▸ **Work instructions**
Leaving out the pictures, please retype each record exactly.

# # #

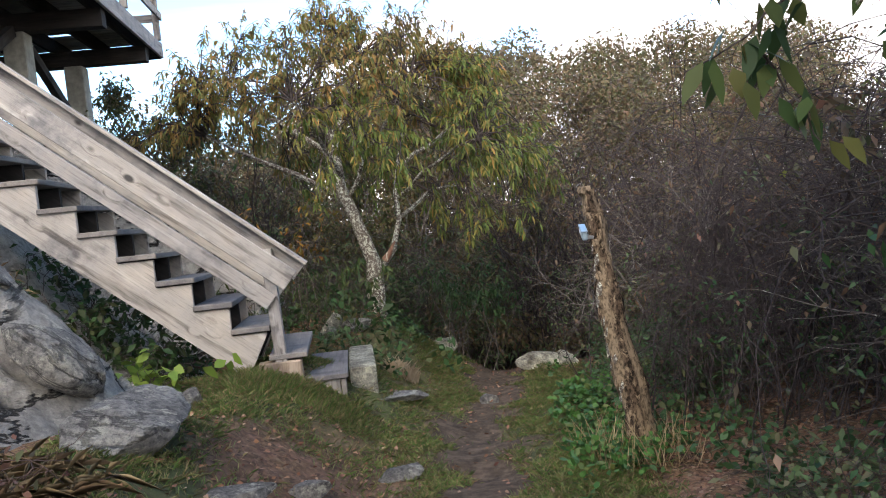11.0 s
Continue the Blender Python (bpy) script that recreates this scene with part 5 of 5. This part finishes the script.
for x, y, h, lf, n, txt in (
        (6.6, 11.4, 5.2, L_TALL, 5200, "woodland tree with yellow-green leaves"), (8.0, 10.2, 5.6, L_DARK, 3600, "woodland tree with dark reddish leaves"),
        (5.3, 14.0, 2.7, L_DARK, 2600, "small tree with dark reddish sparse leaves"), (5.8, 17.6, 2.7, L_RUST, 2400, "small tree with rusty autumn leaves"),
        (4.2, 24.2, 4.7, L_WOOD, 5200, "woodland tree turning rust and yellow"),
        (6.2, 22.3, 3.4, L_WOOD, 5200, "woodland tree with rusty autumn leaves"), (2.6, 26.0, 4.8, L_FAR, 5200, "woodland tree with green and brown leaves"),
        (0.6, 25.4, 3.8, L_FAR, 4800, "woodland tree with green and brown leaves"), (-1.6, 25.2, 3.0, L_FAR, 4000, "low tree with dark green leaves on rock"),
        (5.2, 27.5, 5.0, L_FAR, 5200, "woodland tree with green and brown leaves"), (8.2, 26.5, 4.6, L_RUST, 5200, "woodland tree turning rust and yellow"),
        (8.2, 18.6, 3.4, L_DARK, 5000, "woodland tree with dark reddish leaves"), (9.6, 14.0, 3.8, L_FAR, 5000, "woodland tree with green and brown leaves"),
        (-2.0, 27.5, 3.0, L_FAR, 4200, "woodland tree with green and brown leaves"), (10.5, 22.0, 4.4, L_FAR, 5000, "woodland tree with green and brown leaves"),
        (3.4, 30.5, 5.8, L_RUST, 5200, "woodland tree turning rust and yellow"), (-0.5, 31.0, 4.6, L_FAR, 5000, "woodland tree with green and brown leaves"),
        (9.6, 6.0, 6.0, L_FAR, 4600, "woodland tree with green and brown leaves"),
        (-3.6, 30.5, 3.6, L_FAR, 4200, "woodland tree with green and brown leaves"), (7.0, 31.5, 6.0, L_FAR, 5000, "woodland tree with green and brown leaves"),
        (12.5, 18, 4.6, L_RUST, 4600, "woodland tree turning rust and yellow"), (11.5, 29.0, 5.5, L_FAR, 4600, "woodland tree with green and brown leaves"),
        (5.0, 12.6, 3.2, L_DARK, 3200, "small tree with dark reddish leaves"), (6.2, 15.4, 2.9, L_DARK, 2600, "woodland tree with dark reddish leaves"),
        (6.3, 9.8, 3.6, L_DARK, 3200, "small tree with dark reddish leaves"), (5.7, 12.0, 3.6, L_DARK, 3600, "small tree with dark reddish leaves"),
        (7.2, 12.0, 5.0, L_RUST, 5200, "woodland tree turning rust and yellow"),
        (1.6, 28.2, 5.8, L_FAR, 5600, "woodland tree with green and brown leaves"), (4.0, 27.2, 4.6, L_WOOD, 5600, "woodland tree turning rust and yellow"),
        (5.2, 24.6, 3.8, L_WOOD, 4600, "scrubby tree turning rust and yellow"), (7.2, 24.6, 3.8, L_WOOD, 5200, "woodland tree turning rust and yellow"),
        (-11.5, 15.5, 2.6, L_DARK, 14, "small nearly bare tree beyond the rock"), (-10.6, 17.5, 3.0, L_DARK, 14, "small nearly bare tree beyond the rock")):
    wild_tree(x, y, h * rng.uniform(0.95, 1.05), rng.normal(0, 0.12, 2), txt, lf, int(n * 1.3) if y > 21 and n > 1000 else int(n * 0.8), (0.09 if y > 21 or x > 6.5 else 0.074) if n > 1000 else 0.06, 0.07)

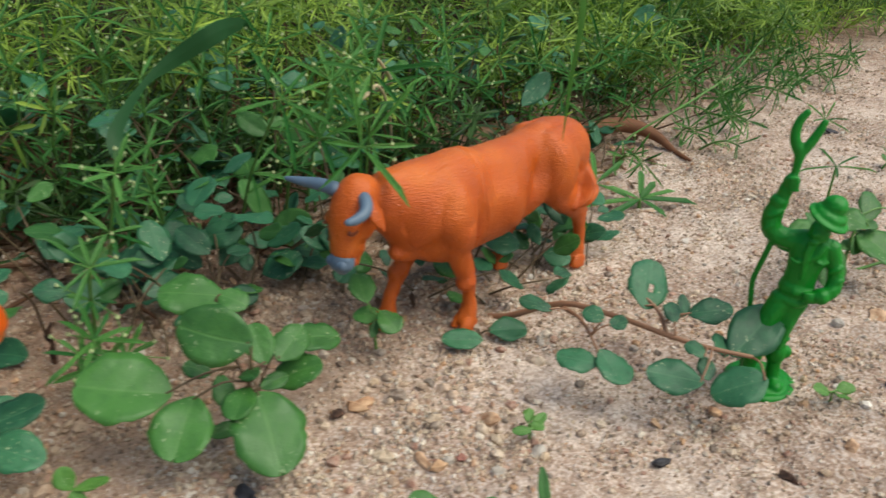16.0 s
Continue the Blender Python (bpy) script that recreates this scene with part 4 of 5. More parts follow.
def whorled_sprig(bunch, root, way, length, rng, node=0.012, leaf=0.013, width=0.0014, buds=True):
    """A thin stem that bends, with a whorl of narrow leaves at each node and stalked buds near the top."""
    at = np.array(root, float)
    way = np.array(way, float)
    way /= np.linalg.norm(way)
    steps = max(2, int(length / node))
    for i in range(steps):
        way = way + rng.normal(0, 0.16, 3) + np.array((0, 0, 0.03 if way[2] < 0.6 else -0.06))
        way /= np.linalg.norm(way)
        nxt = at + way * node * rng.uniform(0.8, 1.2)
        bunch.rod(at, nxt, 0.00045 * (1 - 0.4 * i / steps), 0)
        at = nxt
        s = np.cross(way, (0.37, 0.61, 0.7))
        s /= np.linalg.norm(s)
        t = np.cross(way, s)
        count = rng.integers(4, 9)
        a0 = rng.uniform(0, 6.28)
        grow = 0.75 + 0.45 * math.sin(math.pi * (i + 1) / (steps + 1))
        for k in range(count):
            a = a0 + 6.283 * k / count + rng.normal(0, 0.15)
            out = (s * math.cos(a) + t * math.sin(a)) + way * rng.uniform(-0.15, 0.6)
            bunch.blade(at, out, way, leaf * grow * rng.uniform(0.6, 1.15), width * rng.uniform(0.75, 1.25), 0)
        if buds and i > steps * 0.45:
            for k in range(rng.integers(0, 4)):
                a = rng.uniform(0, 6.28)
                out = (s * math.cos(a) + t * math.sin(a)) * 0.7 + way * rng.uniform(-0.2, 0.5) - np.array((0, 0, 0.7))
                out /= np.linalg.norm(out)
                end = at + out * rng.uniform(0.006, 0.013)
                bunch.rod(at, end, 0.00016, 0)
                bunch.add(end + DROP * rng.uniform(0.0004, 0.0008), DROPF, 1)


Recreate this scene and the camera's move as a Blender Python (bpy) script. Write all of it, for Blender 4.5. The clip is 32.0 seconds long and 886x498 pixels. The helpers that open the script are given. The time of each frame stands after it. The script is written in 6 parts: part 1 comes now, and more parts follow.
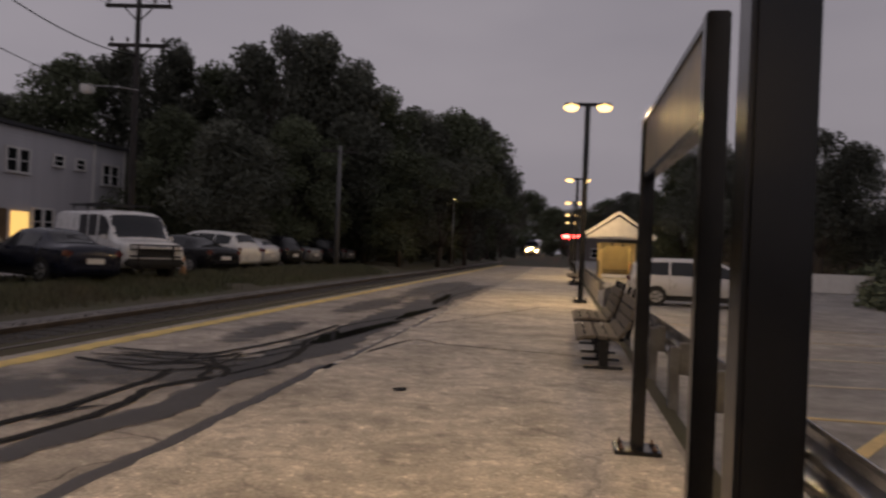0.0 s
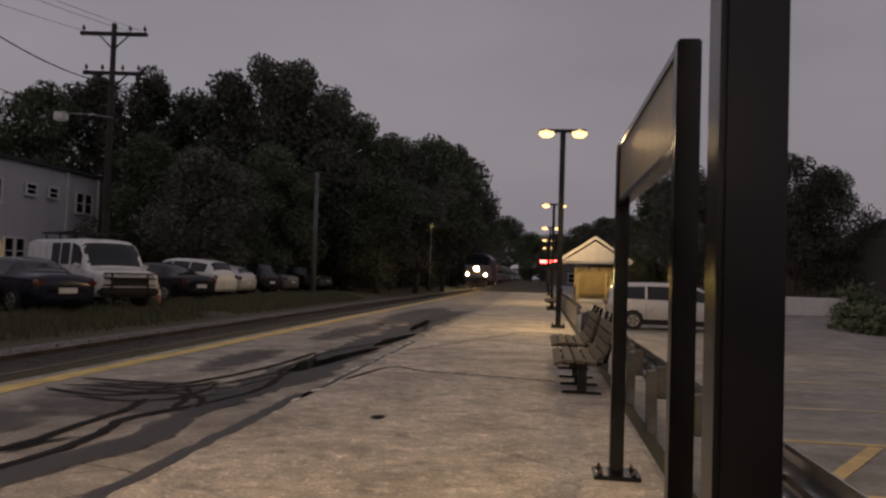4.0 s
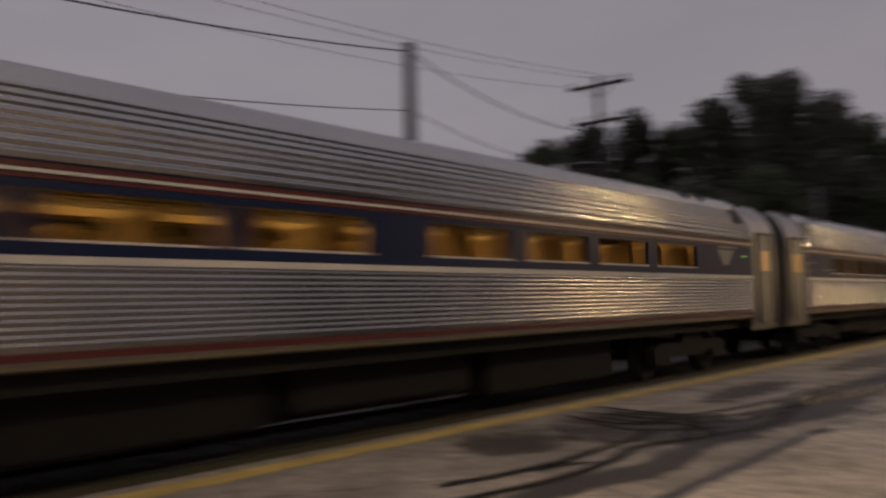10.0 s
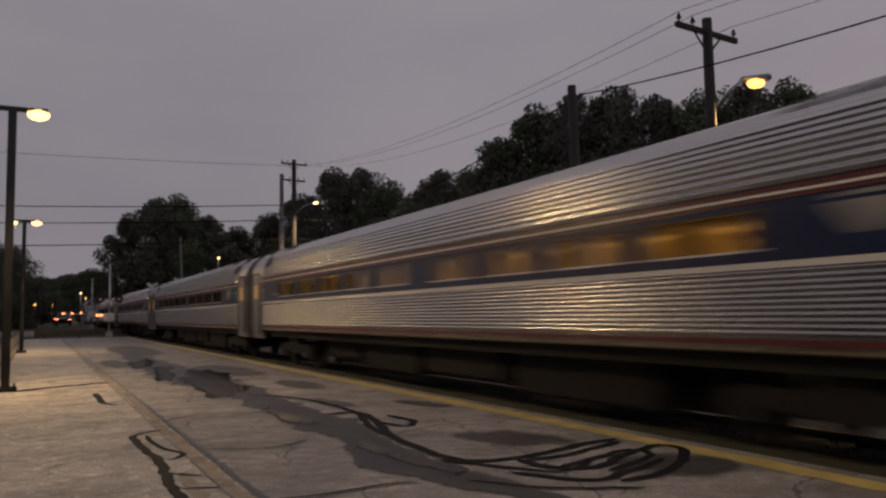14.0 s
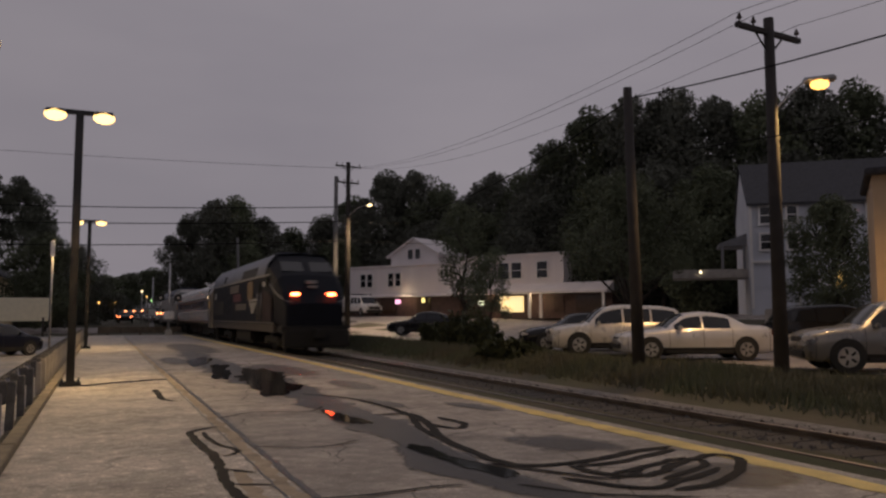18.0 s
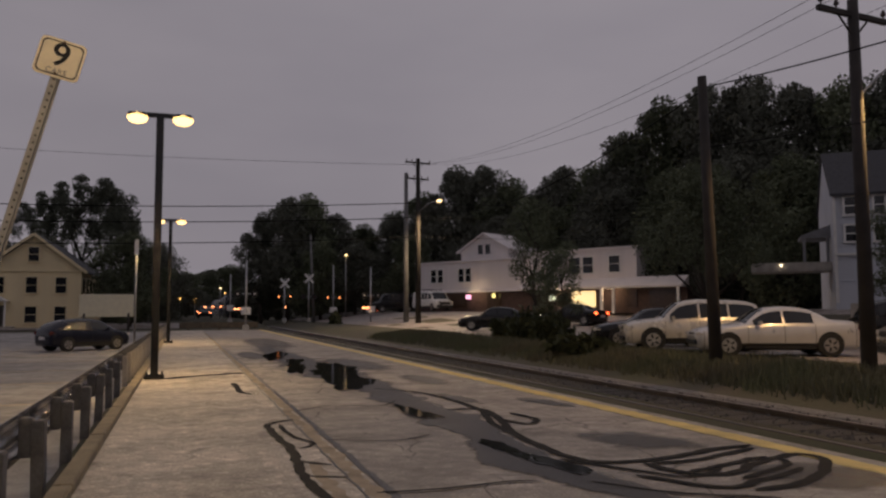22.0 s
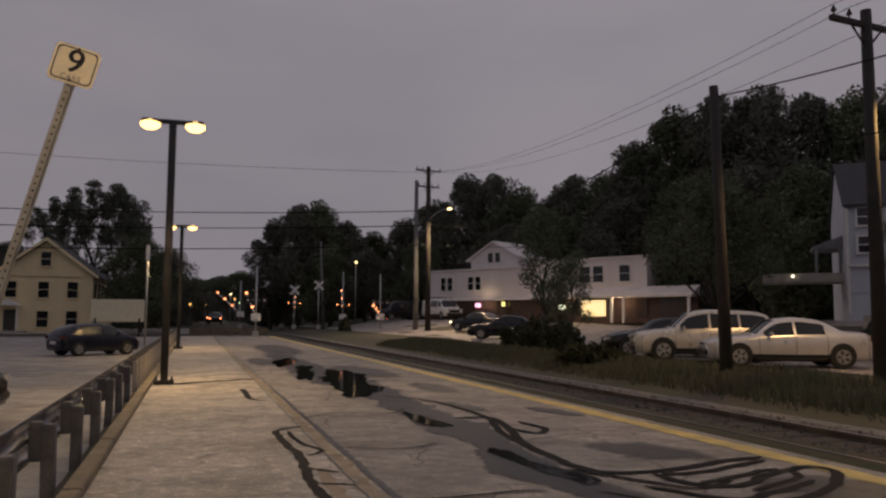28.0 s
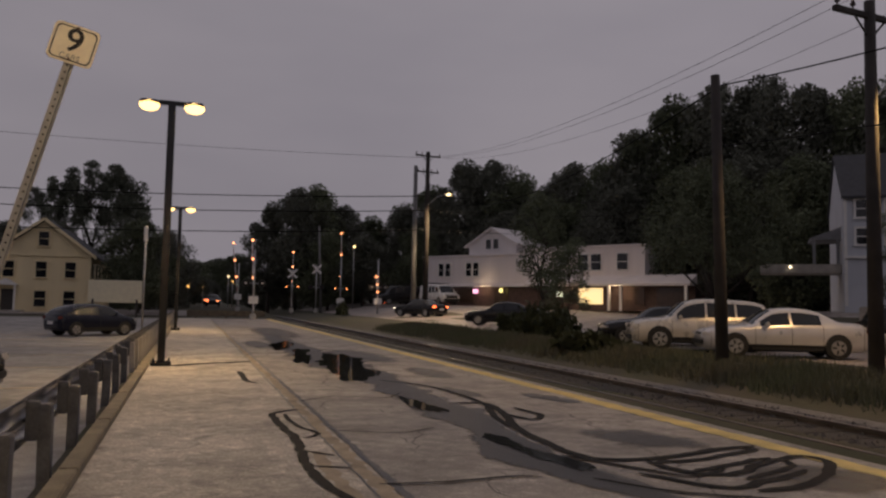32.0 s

# # #

▸ **Output of the task**
11.0 s
Continue the Blender Python (bpy) script that recreates this scene with part 5 of 5. This part finishes the script.
for x, y, h, lf, n, txt in (
        (6.6, 11.4, 5.2, L_TALL, 5200, "woodland tree with yellow-green leaves"), (8.0, 10.2, 5.6, L_DARK, 3600, "woodland tree with dark reddish leaves"),
        (5.3, 14.0, 2.7, L_DARK, 2600, "small tree with dark reddish sparse leaves"), (5.8, 17.6, 2.7, L_RUST, 2400, "small tree with rusty autumn leaves"),
        (4.2, 24.2, 4.7, L_WOOD, 5200, "woodland tree turning rust and yellow"),
        (6.2, 22.3, 3.4, L_WOOD, 5200, "woodland tree with rusty autumn leaves"), (2.6, 26.0, 4.8, L_FAR, 5200, "woodland tree with green and brown leaves"),
        (0.6, 25.4, 3.8, L_FAR, 4800, "woodland tree with green and brown leaves"), (-1.6, 25.2, 3.0, L_FAR, 4000, "low tree with dark green leaves on rock"),
        (5.2, 27.5, 5.0, L_FAR, 5200, "woodland tree with green and brown leaves"), (8.2, 26.5, 4.6, L_RUST, 5200, "woodland tree turning rust and yellow"),
        (8.2, 18.6, 3.4, L_DARK, 5000, "woodland tree with dark reddish leaves"), (9.6, 14.0, 3.8, L_FAR, 5000, "woodland tree with green and brown leaves"),
        (-2.0, 27.5, 3.0, L_FAR, 4200, "woodland tree with green and brown leaves"), (10.5, 22.0, 4.4, L_FAR, 5000, "woodland tree with green and brown leaves"),
        (3.4, 30.5, 5.8, L_RUST, 5200, "woodland tree turning rust and yellow"), (-0.5, 31.0, 4.6, L_FAR, 5000, "woodland tree with green and brown leaves"),
        (9.6, 6.0, 6.0, L_FAR, 4600, "woodland tree with green and brown leaves"),
        (-3.6, 30.5, 3.6, L_FAR, 4200, "woodland tree with green and brown leaves"), (7.0, 31.5, 6.0, L_FAR, 5000, "woodland tree with green and brown leaves"),
        (12.5, 18, 4.6, L_RUST, 4600, "woodland tree turning rust and yellow"), (11.5, 29.0, 5.5, L_FAR, 4600, "woodland tree with green and brown leaves"),
        (5.0, 12.6, 3.2, L_DARK, 3200, "small tree with dark reddish leaves"), (6.2, 15.4, 2.9, L_DARK, 2600, "woodland tree with dark reddish leaves"),
        (6.3, 9.8, 3.6, L_DARK, 3200, "small tree with dark reddish leaves"), (5.7, 12.0, 3.6, L_DARK, 3600, "small tree with dark reddish leaves"),
        (7.2, 12.0, 5.0, L_RUST, 5200, "woodland tree turning rust and yellow"),
        (1.6, 28.2, 5.8, L_FAR, 5600, "woodland tree with green and brown leaves"), (4.0, 27.2, 4.6, L_WOOD, 5600, "woodland tree turning rust and yellow"),
        (5.2, 24.6, 3.8, L_WOOD, 4600, "scrubby tree turning rust and yellow"), (7.2, 24.6, 3.8, L_WOOD, 5200, "woodland tree turning rust and yellow"),
        (-11.5, 15.5, 2.6, L_DARK, 14, "small nearly bare tree beyond the rock"), (-10.6, 17.5, 3.0, L_DARK, 14, "small nearly bare tree beyond the rock")):
    wild_tree(x, y, h * rng.uniform(0.95, 1.05), rng.normal(0, 0.12, 2), txt, lf, int(n * 1.3) if y > 21 and n > 1000 else int(n * 0.8), (0.09 if y > 21 or x > 6.5 else 0.074) if n > 1000 else 0.06, 0.07)

16.0 s
Continue the Blender Python (bpy) script that recreates this scene with part 4 of 5. More parts follow.
def whorled_sprig(bunch, root, way, length, rng, node=0.012, leaf=0.013, width=0.0014, buds=True):
    """A thin stem that bends, with a whorl of narrow leaves at each node and stalked buds near the top."""
    at = np.array(root, float)
    way = np.array(way, float)
    way /= np.linalg.norm(way)
    steps = max(2, int(length / node))
    for i in range(steps):
        way = way + rng.normal(0, 0.16, 3) + np.array((0, 0, 0.03 if way[2] < 0.6 else -0.06))
        way /= np.linalg.norm(way)
        nxt = at + way * node * rng.uniform(0.8, 1.2)
        bunch.rod(at, nxt, 0.00045 * (1 - 0.4 * i / steps), 0)
        at = nxt
        s = np.cross(way, (0.37, 0.61, 0.7))
        s /= np.linalg.norm(s)
        t = np.cross(way, s)
        count = rng.integers(4, 9)
        a0 = rng.uniform(0, 6.28)
        grow = 0.75 + 0.45 * math.sin(math.pi * (i + 1) / (steps + 1))
        for k in range(count):
            a = a0 + 6.283 * k / count + rng.normal(0, 0.15)
            out = (s * math.cos(a) + t * math.sin(a)) + way * rng.uniform(-0.15, 0.6)
            bunch.blade(at, out, way, leaf * grow * rng.uniform(0.6, 1.15), width * rng.uniform(0.75, 1.25), 0)
        if buds and i > steps * 0.45:
            for k in range(rng.integers(0, 4)):
                a = rng.uniform(0, 6.28)
                out = (s * math.cos(a) + t * math.sin(a)) * 0.7 + way * rng.uniform(-0.2, 0.5) - np.array((0, 0, 0.7))
                out /= np.linalg.norm(out)
                end = at + out * rng.uniform(0.006, 0.013)
                bunch.rod(at, end, 0.00016, 0)
                bunch.add(end + DROP * rng.uniform(0.0004, 0.0008), DROPF, 1)


Recreate this scene and the camera's move as a Blender Python (bpy) script. Write all of it, for Blender 4.5. The clip is 32.0 seconds long and 886x498 pixels. The helpers that open the script are given. The time of each frame stands after it. The script is written in 6 parts: part 1 comes now, and more parts follow.
0.0 s
4.0 s
10.0 s
14.0 s
18.0 s
22.0 s
28.0 s
32.0 s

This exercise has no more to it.